SEATTLE — The addition of new servers to Amazon’s dominant cloud-computing network triggered a cascading set of errors that took down large swaths of the web Wednesday, the company acknowledged.
Amazon said in a lengthy and technical blog post Saturday morning that a massive computing network in Northern Virginia began to fail after "a relatively small addition of capacity" it started to make to the system just before 6 a.m. Eastern on Wednesday. But because of "an operating system configuration," the new capacity set off a series of errors that overwhelmed Amazon's network of servers.
Within a few hours, the malfunctions began hitting customers of Amazon Web Services, the company's cloud-computing unit. Customers of the Amazon-owned Ring security camera service couldn't log in or watch video. Users struggled to operate their iRobot vacuum cleaners because the outage affect the iRobot Home App. And media companies, including The Washington Post (privately owned by Amazon Chief Executive Jeff Bezos), experienced publishing system outages.
Amazon acknowledged that the system failure was exacerbated by the co-dependencies its various services have on one another. The company had been trying to add capacity to its Amazon Kinesis service that customers use to process real-time data including video, audio and application logs.

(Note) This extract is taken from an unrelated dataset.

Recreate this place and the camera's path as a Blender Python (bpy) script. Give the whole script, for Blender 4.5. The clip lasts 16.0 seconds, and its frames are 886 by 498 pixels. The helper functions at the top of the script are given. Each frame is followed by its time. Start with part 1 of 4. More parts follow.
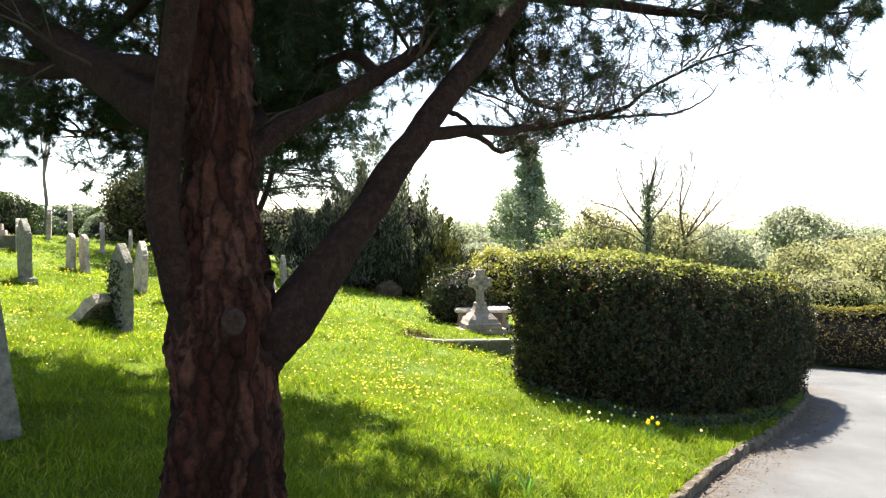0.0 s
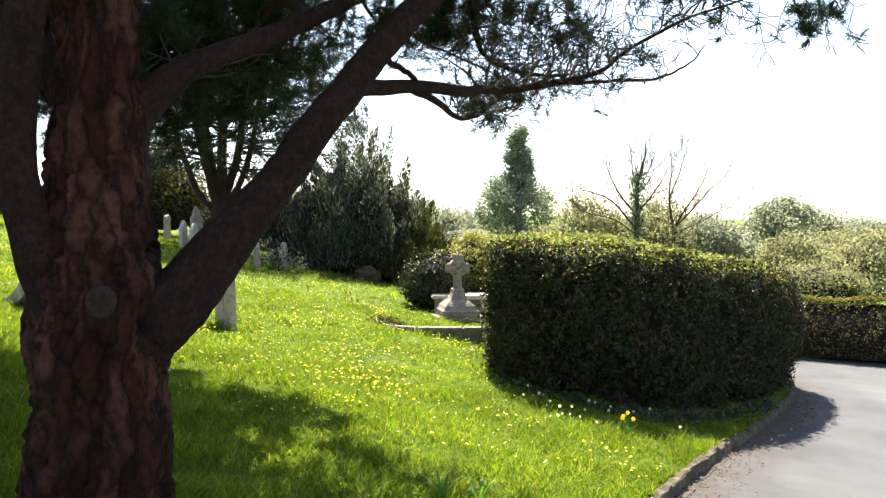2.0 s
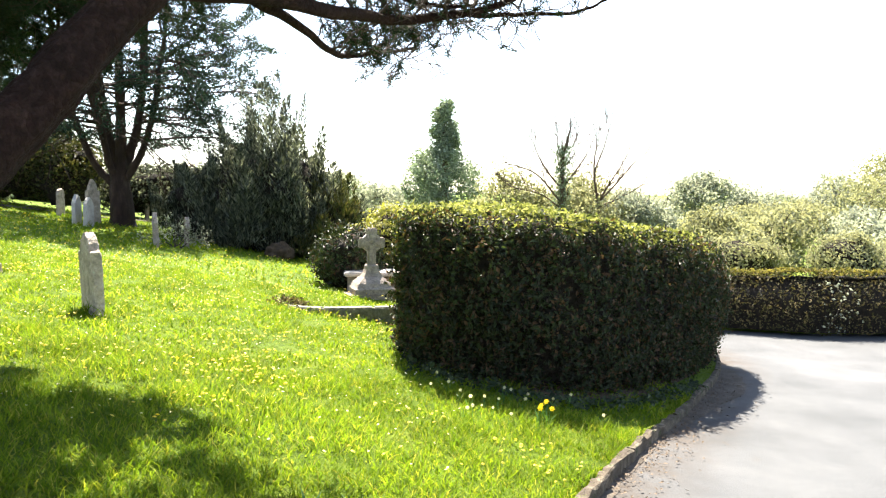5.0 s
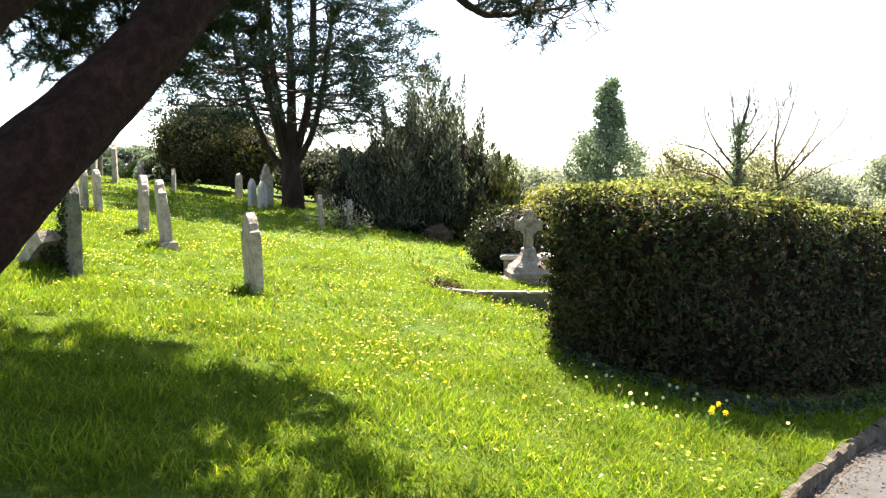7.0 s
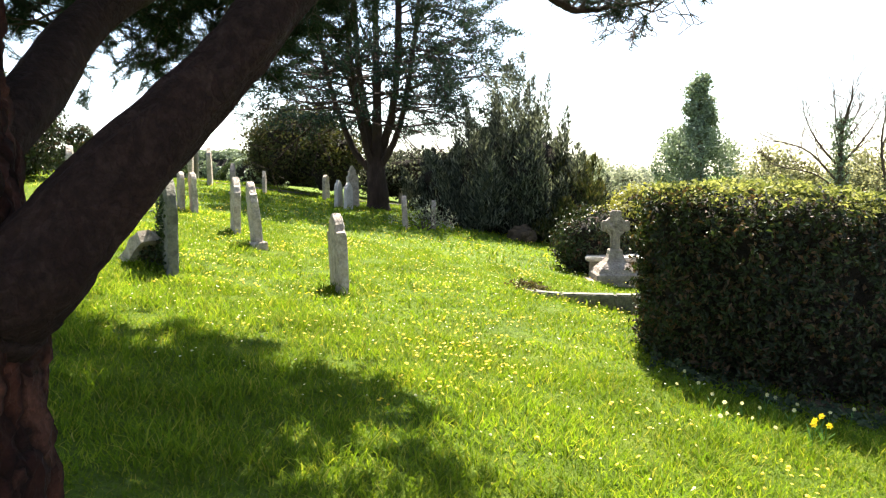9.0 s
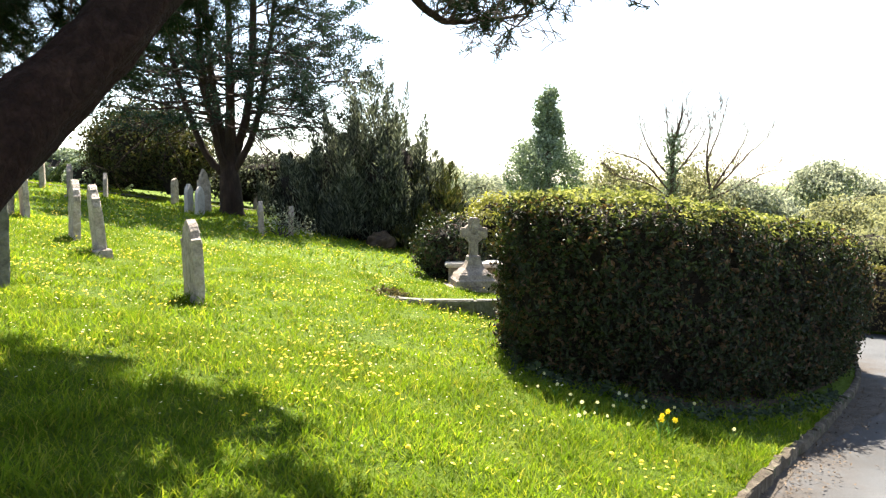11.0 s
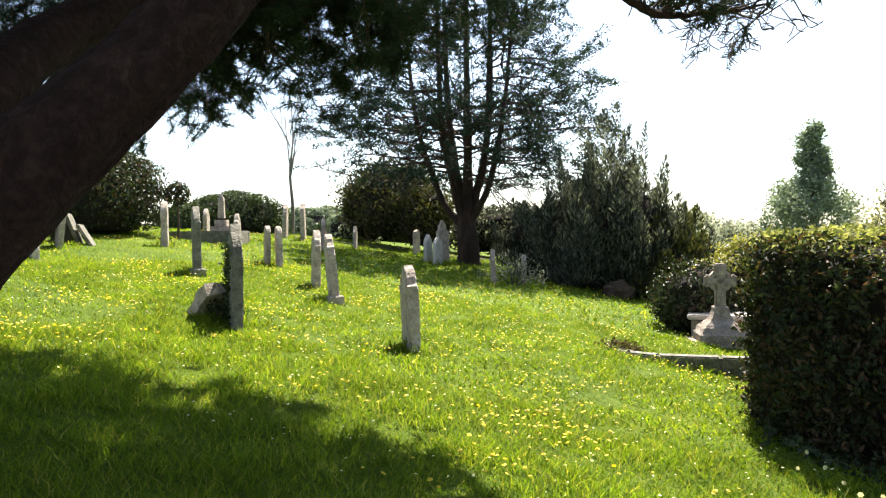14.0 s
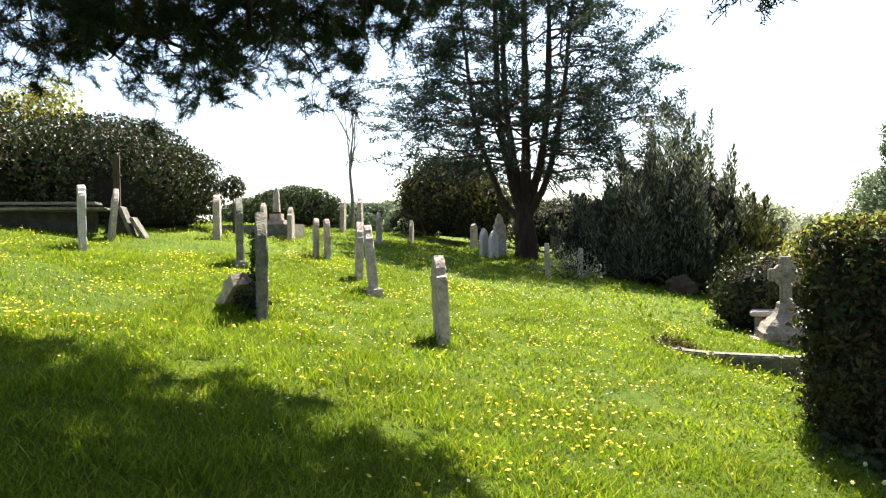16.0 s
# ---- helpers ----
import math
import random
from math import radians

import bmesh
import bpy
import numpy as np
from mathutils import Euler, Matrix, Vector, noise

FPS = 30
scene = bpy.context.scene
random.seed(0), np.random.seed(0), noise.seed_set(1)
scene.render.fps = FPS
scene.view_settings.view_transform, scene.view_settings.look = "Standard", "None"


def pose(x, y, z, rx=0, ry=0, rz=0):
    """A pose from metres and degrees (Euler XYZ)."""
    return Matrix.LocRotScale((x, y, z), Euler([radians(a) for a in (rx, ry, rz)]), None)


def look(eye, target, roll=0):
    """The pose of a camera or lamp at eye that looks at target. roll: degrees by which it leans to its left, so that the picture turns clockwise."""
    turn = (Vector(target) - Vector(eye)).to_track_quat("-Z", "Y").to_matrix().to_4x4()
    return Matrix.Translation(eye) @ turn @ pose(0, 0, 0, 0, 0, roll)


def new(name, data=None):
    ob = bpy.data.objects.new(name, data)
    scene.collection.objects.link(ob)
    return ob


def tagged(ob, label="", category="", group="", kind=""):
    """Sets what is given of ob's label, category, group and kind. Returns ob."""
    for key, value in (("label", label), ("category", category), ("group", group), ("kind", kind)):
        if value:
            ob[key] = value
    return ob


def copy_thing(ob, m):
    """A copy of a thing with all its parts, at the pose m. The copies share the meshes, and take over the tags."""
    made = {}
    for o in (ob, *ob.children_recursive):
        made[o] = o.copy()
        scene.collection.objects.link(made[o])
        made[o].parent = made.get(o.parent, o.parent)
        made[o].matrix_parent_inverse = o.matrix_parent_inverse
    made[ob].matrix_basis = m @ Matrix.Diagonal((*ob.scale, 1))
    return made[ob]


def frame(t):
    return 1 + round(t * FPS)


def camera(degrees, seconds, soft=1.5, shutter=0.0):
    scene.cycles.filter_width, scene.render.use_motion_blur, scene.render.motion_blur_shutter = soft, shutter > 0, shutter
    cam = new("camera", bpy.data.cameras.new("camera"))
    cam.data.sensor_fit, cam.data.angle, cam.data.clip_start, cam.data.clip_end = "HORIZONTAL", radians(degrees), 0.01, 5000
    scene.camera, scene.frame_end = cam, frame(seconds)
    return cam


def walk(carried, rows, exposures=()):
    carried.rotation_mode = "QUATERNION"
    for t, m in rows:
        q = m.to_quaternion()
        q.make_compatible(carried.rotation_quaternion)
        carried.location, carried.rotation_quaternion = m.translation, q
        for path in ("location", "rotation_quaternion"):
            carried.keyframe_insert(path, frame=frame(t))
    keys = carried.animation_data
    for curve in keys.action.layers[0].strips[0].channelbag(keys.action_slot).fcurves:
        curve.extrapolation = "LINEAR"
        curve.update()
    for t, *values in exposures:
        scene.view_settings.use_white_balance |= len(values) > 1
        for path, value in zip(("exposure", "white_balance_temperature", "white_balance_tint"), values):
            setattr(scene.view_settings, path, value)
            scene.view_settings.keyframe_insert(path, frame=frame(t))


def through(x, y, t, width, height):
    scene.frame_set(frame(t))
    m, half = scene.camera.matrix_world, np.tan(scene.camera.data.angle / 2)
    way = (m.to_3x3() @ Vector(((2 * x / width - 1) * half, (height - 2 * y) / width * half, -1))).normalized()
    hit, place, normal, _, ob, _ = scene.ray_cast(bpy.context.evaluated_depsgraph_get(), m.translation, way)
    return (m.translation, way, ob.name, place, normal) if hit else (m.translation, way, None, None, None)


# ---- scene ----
cam = camera(61.8, 16.0, soft=1.2)

PATH = [
    (0, (-0.293, -0.813, 1.96), (-0.525, 1.172, 1.898), 0.1),
    (0.5, (-0.205, -0.62, 1.931), (-0.583, 1.342, 1.847), 0.9),
    (1, (-0.138, -0.483, 1.923), (-0.553, 1.467, 1.764), 0.9),
    (1.5, (-0.14, -0.346, 1.905), (-0.516, 1.617, 1.833), -0.1),
    (2, (-0.1, -0.245, 1.879), (-0.307, 1.742, 1.783), 0.8),
    (2.5, (-0.046, -0.095, 1.855), (-0.169, 1.901, 1.822), 2.9),
    (3, (-0.031, -0.001, 1.841), (-0.101, 1.995, 1.752), 2.8),
    (3.2, (0.007, 0.083, 1.856), (0.012, 2.081, 1.766), 0.8),
    (5.3, (0.095, 0.693, 1.78), (0.076, 2.683, 1.583), 0.6),
    (5.5, (0.088, 0.742, 1.774), (0.064, 2.727, 1.535), 0.4),
    (6, (0.125, 0.878, 1.754), (-0.119, 2.848, 1.508), 1.2),
    (6.5, (0.138, 0.971, 1.749), (-0.311, 2.905, 1.509), 2.5),
    (7, (0.127, 1.019, 1.741), (-0.32, 2.958, 1.537), 0.1),
    (7.5, (0.131, 1.043, 1.727), (-0.367, 2.971, 1.542), -0.7),
    (8, (0.127, 1.041, 1.725), (-0.435, 2.949, 1.515), 0.3),
    (8.2, (0.123, 1.053, 1.745), (-0.529, 2.931, 1.53), -0.4),
    (10.3, (0.064, 1.083, 1.732), (-0.599, 2.961, 1.55), -0.2),
    (10.5, (0.054, 1.093, 1.749), (-0.491, 3.009, 1.569), 0.5),
    (11, (0.027, 1.079, 1.749), (-0.26, 3.05, 1.564), 0.6),
    (11.5, (0.015, 1.091, 1.732), (-0.115, 3.078, 1.551), 0.5),
    (12, (0.06, 1.2, 1.725), (-0.291, 3.163, 1.574), 1.5),
    (12.5, (0.072, 1.304, 1.721), (-0.409, 3.24, 1.58), 1.1),
    (13, (0.032, 1.428, 1.697), (-0.507, 3.354, 1.662), 0.2),
    (13.5, (0.028, 1.537, 1.698), (-0.649, 3.417, 1.613), -2.1),
    (14, (0.078, 1.681, 1.664), (-0.83, 3.462, 1.617), -0.7),
    (14.5, (0.129, 1.766, 1.657), (-0.813, 3.526, 1.537), -0.6),
    (15, (0.116, 1.896, 1.629), (-0.729, 3.709, 1.604), -2.0),
    (15.5, (0.127, 2.025, 1.606), (-0.854, 3.767, 1.573), -3.8),
    (16, (0.223, 2.149, 1.586), (-0.848, 3.837, 1.532), -0.8),
]
walk(cam, [(t, look(eye, target, roll)) for t, eye, target, roll in PATH],
     exposures=[(0, 2.46), (2.0, 2.25), (3.0, 1.55), (3.3, 1.55), (5.3, 2.8), (6.2, 2.66), (6.5, 2.56), (8.0, 2.38), (11.5, 2.34), (14.0, 2.06), (16.0, 2.05)])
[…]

To resolve the issue, Amazon needed to restart a piece of its system it described as "many thousands of servers," a lengthy process that had to be done gradually. But because other Amazon cloud services rely on Kinesis, including its Cognito authentication offering, they failed as well.
And because Amazon uses Cognito itself to let customers know about the status of its cloud operations through its Service Health Dashboard website, it couldn't immediately update that site. The company has a backup method to update the site, but said "it is a more manual and less familiar tool for our support operators."
An Amazon spokeswoman didn't respond Saturday to a request for comment about the outage. In the blog post, the company pledged to do "everything we can to learn from this event."